I am trying to create script to remove same content from other file, already tested few idea and found that in unix it is limited to sort and uniq. There is many script for removing duplicate content however to delete all same content is non. Need your help and guide . thx
so here the situation
a.out a file with content that we need to delete in other file
more a.out
a
b
c
d
b.out a file that
more b.out
a
a
a
b
b
c
d
d
e
f
the result should be like c.out file
more c.out
e
f
note: the data is around 1.5 million list.

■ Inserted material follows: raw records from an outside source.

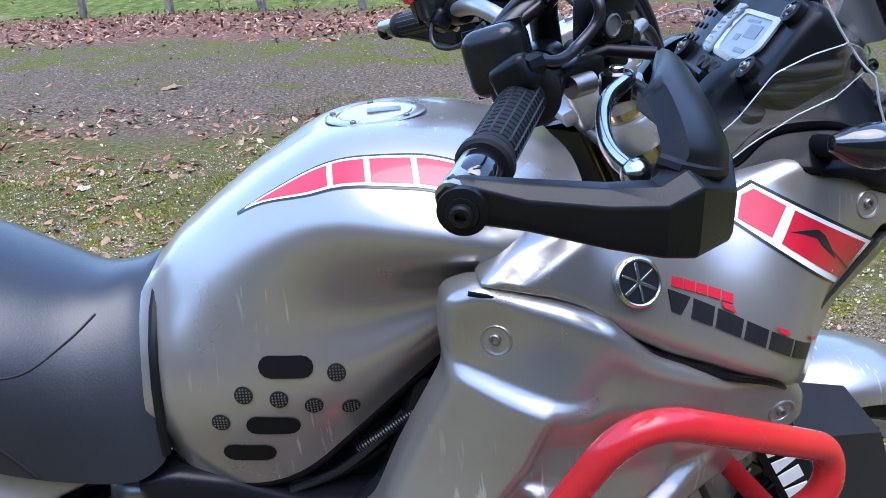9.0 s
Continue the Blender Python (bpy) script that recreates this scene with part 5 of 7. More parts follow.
# ---- swingarm ----
ARM = [(-1.572, 0.345), (-1.548, 0.358), (-1.501, 0.380), (-1.445, 0.403), (-1.383, 0.427), (-1.295, 0.456), (-1.205, 0.476), (-1.100, 0.522), (-1.060, 0.500), (-1.052, 0.425), (-1.070, 0.408), (-1.257, 0.355), (-1.436, 0.314), (-1.532, 0.303), (-1.562, 0.315)]
arm_bm = shell(outline2(ARM, 0.012, 3), lambda x, z: -0.172, 0.006, 0.055, 0.012)
arm_l = mirrored(arm_bm)
swing = part("swingarm", arm_bm, BLACK_PLATE, bike, "black swingarm with a white word mark")
part("swing_side", arm_l, BLACK_PLATE, swing)
part("swing_pivot", tube([(-0.99, -0.16, 0.455), (-0.99, 0.16, 0.455)], 0.05, 24), FRAME, swing)
part("swing_neck", box((0.16, 0.30, 0.10), (-1.075, 0, 0.44), (0, -20, 0), 0.02), FRAME, swing)
part("axle_end", lathe([(0.018, -0.01), (0.018, 0.004), (0.015, 0.008), (0.010, 0.008), (0.009, 0.003), (0, 0.003)], (-1.540, -0.174, 0.324), (0, -1, 0), 24), ENGINE_DARK, swing)
bars(swing, "word_mark", (-1.368, -0.1730, 0.369), (0.148, 0, 0.051), (-0.45, 0, 0.90), MARK, 0.040, (0, -1, 0), WHITE_DECAL, 0.001, "white block letters as plain shapes")
part("swing_brace", tube([(-1.43, -0.135, 0.500), (-1.34, -0.140, 0.525), (-1.20, -0.140, 0.540), (-1.08, -0.140, 0.545)], 0.017, 12, flat=0.6), BLACK_PLATE, swing)
for a in ([(-1.46, -0.15, 0.50), (-1.40, -0.165, 0.525), (-1.30, -0.165, 0.535), (-1.18, -0.16, 0.55), (-1.06, -0.15, 0.53)], [(-1.50, -0.15, 0.40), (-1.43, -0.17, 0.465), (-1.36, -0.17, 0.505), (-1.25, -0.165, 0.525), (-1.12, -0.16, 0.55)], [(-1.58, -0.14, 0.40), (-1.52, -0.16, 0.395), (-1.47, -0.165, 0.42)]):
    part("rear_hose", tube(smooth_line(a, 8), 0.0042, 8), HOSE, swing)

# rear caliper
rc = part("rear_caliper", shell(outline2([(-1.592, 0.470), (-1.586, 0.505), (-1.560, 0.520), (-1.548, 0.542), (-1.500, 0.546), (-1.488, 0.530), (-1.446, 0.528), (-1.432, 0.505), (-1.452, 0.485), (-1.478, 0.478), (-1.484, 0.440), (-1.500, 0.415), (-1.545, 0.412), (-1.566, 0.440)], 0.006, 3), lambda x, z: -0.138 + 0.05 * max(0, 0.40 - z), 0.010, 0.05, 0.02), CALIPER, bike, "dusty black rear brake caliper")
part("caliper_badge", lathe([(0.028, -0.003), (0.028, 0.003), (0.0255, 0.0042), (0.0235, 0.0028), (0, 0.0028)], (-1.522, -0.139, 0.446), (0, -1, 0), 32), CAST_WORN, rc, "round alloy badge")
part("badge_ground", lathe([(0.0234, 0.003), (0.0234, 0.0034), (0, 0.0034)], (-1.522, -0.139, 0.446), (0, -1, 0), 32), BLACK, rc)
for k in range(6):
    part("badge_ray", box((0.0035, 0.0014, 0.020), (-1.522 + 0.0105 * math.sin(k * math.pi / 3), -0.1428, 0.446 + 0.0105 * math.cos(k * math.pi / 3)), (0, 60 * k, 0), 0.0005, 1), CAST_WORN, rc)
for x, z, r in ((-1.500, 0.520, 0.012), (-1.545, 0.520, 0.011), (-1.447, 0.508, 0.013), (-1.563, 0.478, 0.008), (-1.480, 0.492, 0.008)):
    part("caliper_boss", lathe([(r, -0.02), (r, 0.008), (r * 0.8, 0.012), (r * 0.5, 0.012), (0, 0.008)], (x, -0.140, z), (0, -1, 0.1), 16), STEEL, rc)
part("caliper_bridge", plate(outline2([(-1.560, 0.440), (-1.490, 0.440), (-1.500, 0.370), (-1.520, 0.335), (-1.556, 0.335), (-1.572, 0.370)], 0.010, 3), -0.128, -0.112), ENGINE_DARK, rc, "black caliper bracket", bevel=0.003)
for x, z in ((-1.585, 0.492), (-1.470, 0.512)):
    part("slide_pin", tube([(x - 0.018, -0.146, z + 0.006), (x + 0.018, -0.146, z - 0.004)], [0.010, 0.010], 14), SOFT_RUBBER, rc)
for k in range(4):
    part("pin_fold", lathe([(0.0105, -0.002), (0.0122, 0.0), (0.0105, 0.002)], (-1.480 + 0.007 * k, -0.146, 0.5145 - 0.0019 * k), (0.96, 0, -0.26), 16), SOFT_RUBBER, rc)
part("bleed_nipple", tube([(-1.503, -0.150, 0.515), (-1.503, -0.152, 0.545)], 0.006, 10), SOFT_RUBBER, rc)
for x0, z0, x1, z1, w in ((-1.560, 0.500, -1.470, 0.528, 0.030), (-1.545, 0.470, -1.520, 0.395, 0.022), (-1.490, 0.470, -1.455, 0.500, 0.024)):
    a, b = Vector((x0, -0.146, z0)), Vector((x1, -0.146, z1))
    part("caliper_rib", moved(box((w, 0.016, (b - a).length), bevel=0.005), Matrix.Translation((a + b) / 2) @ pose(0, 0, 0, 0, math.degrees(math.atan2(b.x - a.x, b.z - a.z)), 0)), CALIPER, rc)

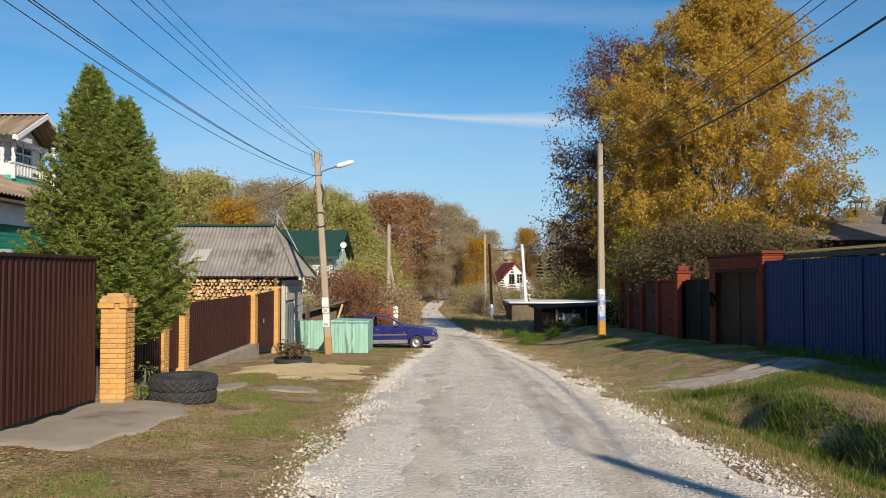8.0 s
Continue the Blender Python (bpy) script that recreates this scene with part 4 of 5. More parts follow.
# ---- utility poles ----
def pole(x, y, top, lean, label, paint=None, r0=0.125, r1=0.095, material=None, name="utility_pole"):
    z0 = H(x, y)
    p = thing(name, label, "pole", "utility poles", (x, y, z0))
    hgt = top - z0
    at = lambda z: Vector((lean[0] * z / hgt, lean[1] * z / hgt, z))
    rad = lambda z: r0 + (r1 - r0) * z / hgt

    def seg(nm, za, zb, m, extra=0.0, lab=""):
        a, b, k = at(za), at(zb), 0.8
        g = Geo()
        for q, z in ((a, za), (b, zb)):
            r = rad(z) + extra
            g.v += [(q.x + sx * r - sx * c * r * 0.35, q.y + sy * r - sy * (1 - c) * r * 0.35, q.z) for sx, sy, cs in ((-1, -1, (0, 1)), (1, -1, (1, 0)), (1, 1, (0, 1)), (-1, 1, (1, 0))) for c in cs]
        g.f = [(i, (i + 1) % 8, 8 + (i + 1) % 8, 8 + i) for i in range(8)] + [tuple(range(7, -1, -1)), tuple(range(8, 16))]
        return part(nm, g, m, p, lab)
    seg("shaft", -0.4, hgt, material or M_POLE)
    for za, zb, m, lab in paint or ():
        seg("painted_band", za, zb, m, 0.004, lab)
    return p, at, rad, z0


pl, at, rad, z0 = pole(-3.98, 42.2, 6.32, (-0.50, 0.2), "concrete utility pole with street lamp and pasted notices",
                       [(0.0, 0.62, mat("ochre_stain", (0.42, 0.25, 0.09), (0.36, 0.24, 0.12), 3, 0.9), "ochre stained foot")])
for za, zb in ((0.98, 1.42), (1.47, 1.62), (1.68, 2.0)):
    q = at((za + zb) / 2)
    pp = part("notice", Geo().box(q.x - 0.115, q.x + 0.115, q.y - rad(za) - 0.014, q.y - rad(za) - 0.006, za, zb), M_PAPER, pl, "white paper notice")
    if zb < 1.7:
        for k in range(3):
            part("print_bar", Geo().box(q.x - 0.08, q.x + 0.06, q.y - rad(za) - 0.017, q.y - rad(za) - 0.013, za + 0.04 + k * 0.035, za + 0.055 + k * 0.035), M_INK, pp)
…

---------- Post updated at 03:55 PM ---------- Previous update was at 03:53 PM ----------
tested and not working and most only to delete duplication and im lost
In Solaris 10 you must use the Posix variants /usr/xpg4/bin/grep and /usr/xpg4/bin/awk. The ones in /usr/bin/ are from old Unix SysV 4.0.
Especially /usr/bin/awk is a link to /usr/bin/oawk (already AT&T said it's old and provided /usr/bin/nawk).
The previous awk code rewritten for oawk:
bash-3.00# grep -vf a.out b.out > c.out
grep: illegal option -- f
Usage: grep -hblcnsviw pattern file . . .
bash-3.00# awk 'FNR==NR{a[$0]++;next} !($0 in a) ' a.out b.out >c.out
awk: syntax error near line 1
awk: bailing out near line 1
bash-3.00# more a.out
a
b
c
d
bash-3.00# more b.out
a
a
a
b
b
c
d
d
e
f
oh i see...
yup this one works perfect
bash-3.00# awk '(FILENAME=="-") {a[$0]++; next} (a[$0]==0)' - <a.out b.out >c.out
bash-3.00# more c.out
e
f
---------- Post updated at 05:42 PM ---------- Previous update was at 04:51 PM ----------
however this is still much faster with 1.5mil data, result with both codes is still the same, already double checked it.